According to Sludge, in more than a dozen states, “the Republican National Committee (RNC) has initiated or joined lawsuits to block states from expanding vote-by-mail systems or to oppose Democratic lawsuits in states that have resisted putting universal vote-by-mail systems in place. The lawsuits are financed by a $20 million litigation budget that the Republicans have amassed for fighting Democrats on voting issues.”

  • The report was tweeted by Citizens for Ethics, and stated that “the RNC legal proceedings account has raised more than $23 million so far in the 2019-2020 election cycle, including transfers from a Trump joint fundraising committee and large donations from more than two dozen billionaires, according to Sludge’s review of Federal Election Commission records.”

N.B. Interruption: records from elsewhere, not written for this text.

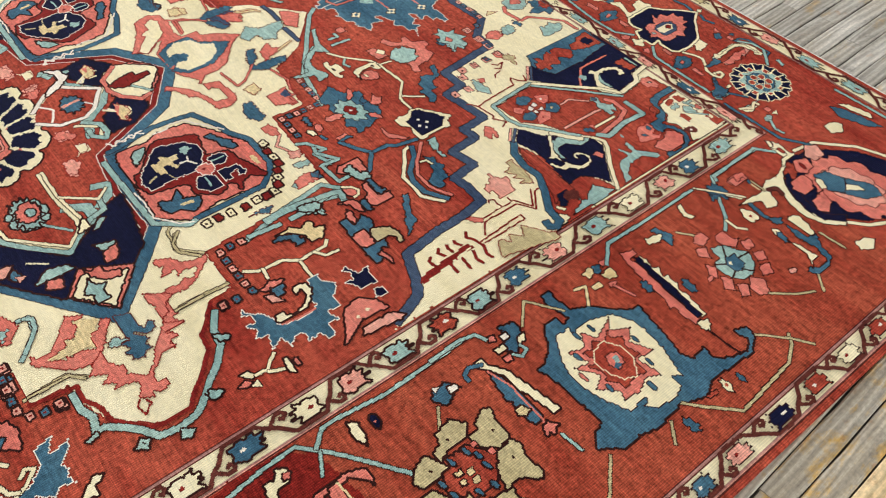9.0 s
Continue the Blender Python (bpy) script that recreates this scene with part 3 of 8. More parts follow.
Motif("hooked_leaf", medallion).poly("b", "k", -378, -673, -338, -641, -302, -688, -337, -705).done()
Motif("leaf", field).line("c", "k", 9, -149, -1273, -182, -1211, -171, -1157, -253, -1196, -314, -1226, -419, -1225).done()
Motif("leaf", field).poly("b", "k", -139, -1210, -99, -1191, -86, -1223, -116, -1238).done()
Motif("leaf", field).poly("p", "k", -114, -1256, -86, -1223, -28, -1243, -83, -1260).done()
Motif("leaf", field).poly("p", "k", -328, -1320, -284, -1290, -220, -1297, -239, -1353, -266, -1384).done()
Motif("flower", field).petals("b", "k", 8, 0.3, -470, -1057, -337, -1015, -558, -961).done()
Motif("leaf", field).poly("p", "k", -442, -1121, -406, -1093, -373, -1162, -439, -1173).done()
Motif("leaf", field).poly("o", "k", -317, -1124, -297, -1061, -246, -1069, -273, -1124).done()
Motif("leaf", field).poly("b", "k", -647, -882, -629, -848, -580, -875, -604, -911).done()
Motif("check_square", field).cross("p", "d", 14, -466, -763).done()
Motif("check_square", field).cross("p", "d", 14, -406, -777).done()
Motif("check_square", field).cross("p", "d", 14, -377, -916).done()
Motif("check_square", field).cross("p", "d", 14, -310, -930).done()
Motif("stem", field).line("t", "k", 10, -233, -1136, -166, -1154, -99, -1122, -20, -1210).done()
Motif("check_square", field).cross("p", "d", 20, 282, -939).done()
Motif("check_square", field).cross("b", "d", 18, 310, -940).done()
Motif("check_square", field).cross("p", "d", 20, 340, -939).done()
Motif("check_square", field).cross("p", "d", 18, 826, -218).done()
Motif("check_square", field).cross("b", "d", 18, 828, -262).done()
Motif("check_square", field).cross("p", "d", 16, 826, -285).done()
Motif("check_square", field).cross("b", "d", 18, 843, -206).done()
Motif("check_square", field).cross("p", "d", 18, 875, -219).done()
Motif("check_square", field).cross("p", "d", 18, 976, -137).done()
Motif("check_square", field).cross("p", "k", 20, 313, -1752).done()
Motif("check_square", field).cross("b", "k", 18, 345, -1756).done()
Motif("check_square", field).cross("p", "k", 20, 366, -1752).done()
Motif("check_square", field).cross("b", "k", 18, 388, -1742).done()
Motif("check_square", field).cross("p", "k", 20, 392, -1715).done()
Motif("check_square", field).cross("p", "k", 20, 394, -1673).done()
Motif("check_square", field).cross("b", "k", 18, 392, -1635).done()
Motif("check_square", field).cross("p", "k", 20, 422, -1638).done()
Motif("check_square", field).cross("p", "k", 20, 469, -1641).done()
Motif("check_square", field).cross("b", "k", 18, 495, -1641).done()
Motif("check_square", field).cross("p", "k", 20, 521, -1644).done()
Motif("check_square", field).cross("b", "k", 18, 545, -1618).done()
Motif("check_square", field).cross("p", "k", 20, 548, -1594).done()
Motif("check_square", field).cross("b", "k", 18, 581, -1447).done()
Motif("check_square", field).cross("p", "k", 20, 616, -1447).done()
Motif("check_square", field).cross("p", "k", 18, 665, -1435).done()
Motif("check_square", field).cross("b", "k", 18, 661, -1404).done()
Motif("check_square", field).cross("p", "k", 18, 661, -1382).done()
Motif("check_square", field).cross("p", "k", 20, 693, -1365).done()
Motif("leaf", field).line("o", "d", 5, 652, -1645, 691, -1627, 689, -1581, 665, -1567, 720, -1528).done()
Motif("leaf", field).line("o", "d", 5, 542, -1683, 547, -1650, 561, -1644, 576, -1657, 599, -1656, 574, -1702).done()
Motif("leaf", field).line("b", "k", 9, 561, -1637, 601, -1600).done()
Motif("leaf", field).poly("b", "k", 434, -2032, 456, -2018, 499, -2015, 499, -1996, 516, -2010, 514, -2039, 509, -2052, 452, -2045).done()
Motif("corner_palmette_piece", field).line("b", "k", 22, 551, -1861, 571, -1928, 569, -1980, 510, -2035).done()
Motif("flower", field).poly("p", "k", 925, -1977, 933, -1946, 959, -1914, 983, -1908, 1014, -1927, 999, -1962, 959, -1971).done()
Motif("leaf", field).poly("b", "k", 1041, -1896, 1076, -1860, 1096, -1880, 1162, -1868, 1155, -1889, 1094, -1908).done()
Motif("leaf", field).poly("c", "k", 1061, -1974, 1058, -1925, 1093, -1890, 1155, -1889, 1209, -1855, 1258, -1883).done()
Motif("leaf", field).poly("b", "k", 1158, -1879, 1190, -1836, 1248, -1846, 1216, -1870).done()
Motif("leaf", field).poly("b", "k", 1083, -1950, 1114, -1927, 1110, -1951).done()
Motif("leaf", field).poly("b", "k", 933, -2002, 984, -1996, 984, -2010, 919, -2035).done()
Motif("leaf", field).line("t", "k", 16, 286, 938, 243, 959, 187, 1028).done()
Motif("tile_motif", field).poly("b", "k", 684, 692, 685, 716, 719, 714, 711, 690).done()
Motif("check_square", field).cross("c", "d", 18, 499, 651).done()
Motif("check_square", field).cross("p", "d", 18, 807, -201).done()
Motif("check_square", field).cross("b", "d", 16, 807, -226).done()
Motif("check_square", field).cross("p", "d", 20, 865, -209).done()
Motif("check_square", field).cross("p", "d", 18, 972, -133).done()
Motif("check_square", field).cross("p", "d", 18, 946, 275).done()
Motif("green_band", field).line("t", "k", 22, 768, 499, 763, 564, 772, 629, 798, 704).poly("t", "k", 786, 581, 794, 653, 833, 643, 803, 583).done()
Motif("check_square", field).cross("p", "k", 16, 334, 1587).done()
Motif("check_square", field).cross("p", "k", 18, 405, 1541).done()
Motif("check_square", field).cross("p", "k", 22, 411, 1495).done()
Motif("check_square", field).cross("p", "k", 22, 471, 1495).done()
Motif("check_square", field).cross("p", "k", 22, 521, 1493).done()
Motif("check_square", field).cross("p", "k", 22, 571, 1491).done()
Motif("check_square", field).cross("p", "k", 20, 574, 1439).done()
Motif("check_square", field).cross("p", "k", 20, 574, 1389).done()
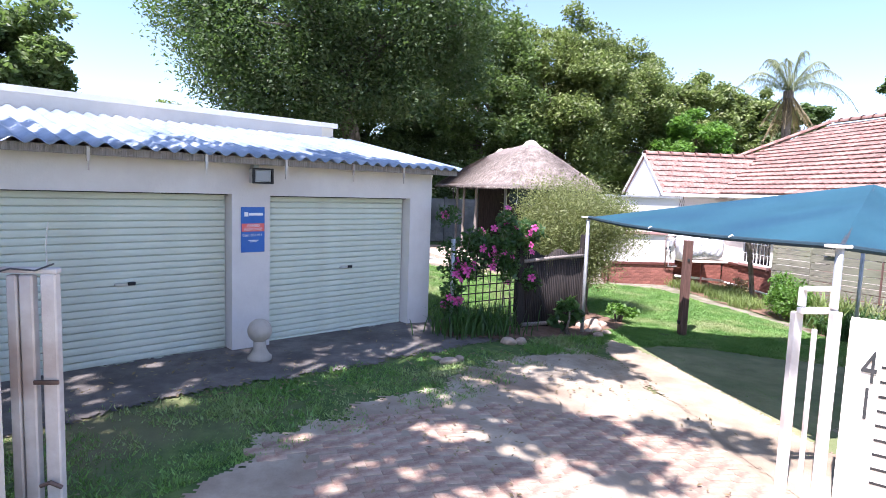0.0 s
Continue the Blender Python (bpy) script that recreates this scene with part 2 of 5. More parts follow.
def part(name, bm, material, parent=None, label="", smooth=False):
    me = bpy.data.meshes.new(name)
    bm.to_mesh(me)
    bm.free()
    me.materials.append(material)
    if smooth:
        me.polygons.foreach_set("use_smooth", [True] * len(me.polygons))
    ob = new(name, me)
    ob.parent = parent
    if label:
        ob["label"] = label
    return ob


def raw(name, verts, faces, material, parent=None, smooth=False):
    me = bpy.data.meshes.new(name)
    me.from_pydata(verts, [], faces)
    me.materials.append(material)
    if smooth:
        me.polygons.foreach_set("use_smooth", [True] * len(me.polygons))
    ob = new(name, me)
    ob.parent = parent
    return ob


def soup(name, v, nper, material, parent=None):
    """Many loose polygons of nper corners each, from an array (n, nper, 3)."""
    n = len(v)
    me = bpy.data.meshes.new(name)
    me.vertices.add(n * nper)
    me.vertices.foreach_set("co", np.ascontiguousarray(v, dtype=np.float32).ravel())
    me.loops.add(n * nper)
    me.loops.foreach_set("vertex_index", np.arange(n * nper, dtype=np.int32))
    me.polygons.add(n)
    me.polygons.foreach_set("loop_start", np.arange(0, n * nper, nper, dtype=np.int32))
    me.polygons.foreach_set("loop_total", np.full(n, nper, dtype=np.int32))
    me.materials.append(material)
    me.update()
    me.validate()
    ob = new(name, me)
    ob.parent = parent
    return ob


def empty(name, label, category, group="", kind="", m=None):
    ob = new(name)
    if m is not None:
        ob.matrix_world = m
    return tagged(ob, label, category, group, kind)


def box(bm, x0, x1, y0, y1, z0, z1, bev=0.0, m=None):
    r = bmesh.ops.create_cube(bm, size=1)
    t = Matrix.Translation(((x0 + x1) / 2, (y0 + y1) / 2, (z0 + z1) / 2)) @ Matrix.Diagonal((abs(x1 - x0), abs(y1 - y0), abs(z1 - z0), 1))
    bmesh.ops.transform(bm, matrix=(m @ t) if m else t, verts=r["verts"])
    if bev:
        bmesh.ops.bevel(bm, geom=list({e for v in r["verts"] for e in v.link_edges}), offset=bev, segments=1, affect="EDGES")
    return bm


def boxbm(*a, **k):
    return box(bmesh.new(), *a, **k)


def thick(bm, t):
    bm.normal_update()
    bmesh.ops.solidify(bm, geom=bm.faces[:], thickness=t)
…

  • Among those who donated was Louis DeJoy, former RNC convention finance chair who was recently selected by President Trump to become the postmaster general of the United States Postal Service. “Besides helping to raise money for the RNC, DeJoy has donated $114,500 to the RNC legal fund.”
  • “At least 17 of the 24 billionaire donors to the RNC legal fund are among the top 400 wealthiest American households as ranked by Forbes magazine, including the following: Kelcy Warren, CEO of natural gas and propane pipeline giant Energy Transfer Partners, net worth $4.3 billion; Stephen Schwarzman, CEO of The Blackstone Group private equity firm, net worth $17.7 billion; and Charles Schwab, net worth $7.7 billion,” Sludge reported.
  • In addition, “also siding with the RNC on the lawsuits is a network of conservative ‘dark money’ nonprofits tied through personnel and funding to groups that have worked to build support for the confirmation of Trump’s Supreme Court nominees and to elect conservative judges to state supreme courts,” Sludge continued.